---- SUPPLIED MATERIAL
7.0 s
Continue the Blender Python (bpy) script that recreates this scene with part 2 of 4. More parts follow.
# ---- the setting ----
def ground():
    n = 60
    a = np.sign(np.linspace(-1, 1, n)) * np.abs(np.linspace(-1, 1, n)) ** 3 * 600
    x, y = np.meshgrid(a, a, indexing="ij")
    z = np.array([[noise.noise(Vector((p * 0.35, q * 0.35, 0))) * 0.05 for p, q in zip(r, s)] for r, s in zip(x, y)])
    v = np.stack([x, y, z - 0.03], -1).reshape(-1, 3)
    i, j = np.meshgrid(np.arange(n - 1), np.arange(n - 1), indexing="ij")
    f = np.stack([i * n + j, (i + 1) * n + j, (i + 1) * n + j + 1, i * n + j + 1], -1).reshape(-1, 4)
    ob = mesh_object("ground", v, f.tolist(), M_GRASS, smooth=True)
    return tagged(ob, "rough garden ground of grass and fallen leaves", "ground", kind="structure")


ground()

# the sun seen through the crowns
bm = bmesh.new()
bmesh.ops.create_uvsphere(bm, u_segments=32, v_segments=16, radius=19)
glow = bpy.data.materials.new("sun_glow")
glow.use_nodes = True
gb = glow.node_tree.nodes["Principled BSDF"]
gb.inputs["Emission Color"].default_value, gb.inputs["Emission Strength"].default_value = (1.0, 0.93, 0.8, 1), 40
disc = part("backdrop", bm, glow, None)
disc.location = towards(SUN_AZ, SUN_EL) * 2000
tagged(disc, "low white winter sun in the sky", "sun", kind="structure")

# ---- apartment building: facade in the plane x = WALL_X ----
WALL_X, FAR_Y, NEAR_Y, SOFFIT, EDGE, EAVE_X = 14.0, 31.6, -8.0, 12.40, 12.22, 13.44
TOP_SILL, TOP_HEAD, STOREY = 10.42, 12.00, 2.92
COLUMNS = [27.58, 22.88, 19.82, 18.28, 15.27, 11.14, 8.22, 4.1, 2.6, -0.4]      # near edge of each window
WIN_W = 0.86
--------
---- SUPPLIED MATERIAL
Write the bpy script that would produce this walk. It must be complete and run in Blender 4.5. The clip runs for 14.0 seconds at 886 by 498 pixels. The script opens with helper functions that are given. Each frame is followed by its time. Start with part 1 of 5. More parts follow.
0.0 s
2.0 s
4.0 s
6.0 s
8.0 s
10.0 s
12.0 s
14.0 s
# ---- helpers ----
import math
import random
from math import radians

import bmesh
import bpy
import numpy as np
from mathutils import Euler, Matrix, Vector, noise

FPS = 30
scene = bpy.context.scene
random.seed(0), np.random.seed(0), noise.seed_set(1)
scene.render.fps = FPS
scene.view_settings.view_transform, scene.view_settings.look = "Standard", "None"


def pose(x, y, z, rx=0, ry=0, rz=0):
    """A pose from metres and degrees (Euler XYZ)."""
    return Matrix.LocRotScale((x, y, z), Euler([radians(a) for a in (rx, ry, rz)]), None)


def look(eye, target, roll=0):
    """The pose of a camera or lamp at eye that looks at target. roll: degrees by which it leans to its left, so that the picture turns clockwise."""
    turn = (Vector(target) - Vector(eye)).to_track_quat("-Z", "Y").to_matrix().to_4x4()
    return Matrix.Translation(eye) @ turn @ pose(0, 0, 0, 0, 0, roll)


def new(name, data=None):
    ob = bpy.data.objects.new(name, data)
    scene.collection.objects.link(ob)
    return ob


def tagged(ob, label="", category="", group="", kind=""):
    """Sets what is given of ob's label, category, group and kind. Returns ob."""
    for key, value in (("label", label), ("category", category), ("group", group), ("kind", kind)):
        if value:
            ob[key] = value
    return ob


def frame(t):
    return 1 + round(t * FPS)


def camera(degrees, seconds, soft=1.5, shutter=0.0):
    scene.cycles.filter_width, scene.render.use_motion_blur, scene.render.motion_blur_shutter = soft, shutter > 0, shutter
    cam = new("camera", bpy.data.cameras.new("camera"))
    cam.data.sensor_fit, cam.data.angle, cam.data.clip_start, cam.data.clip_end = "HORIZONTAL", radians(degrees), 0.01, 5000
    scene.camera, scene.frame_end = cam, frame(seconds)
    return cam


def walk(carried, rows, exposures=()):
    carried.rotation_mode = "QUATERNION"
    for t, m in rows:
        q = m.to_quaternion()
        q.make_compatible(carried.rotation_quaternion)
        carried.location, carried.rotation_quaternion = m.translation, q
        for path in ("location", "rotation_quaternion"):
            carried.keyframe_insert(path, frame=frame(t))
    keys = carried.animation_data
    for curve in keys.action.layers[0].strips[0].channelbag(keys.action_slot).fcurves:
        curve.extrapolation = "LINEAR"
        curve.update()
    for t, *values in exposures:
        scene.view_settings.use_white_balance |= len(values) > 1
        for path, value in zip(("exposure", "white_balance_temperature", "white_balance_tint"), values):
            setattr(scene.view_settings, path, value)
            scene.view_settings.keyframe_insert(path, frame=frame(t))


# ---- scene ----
--------
# GOAL OF THE EXERCISE
Output, from the data above, the lines from the line with "# ---- helpers" to the line with "random.seed(0), np.random.seed(0), noise.seed_set(1)" exactly as they stand, both ends included and nothing else.

# WORKED ANSWER
# ---- helpers ----
import math
import random
from math import radians

import bmesh
import bpy
import numpy as np
from mathutils import Euler, Matrix, Vector, noise

FPS = 30
scene = bpy.context.scene
random.seed(0), np.random.seed(0), noise.seed_set(1)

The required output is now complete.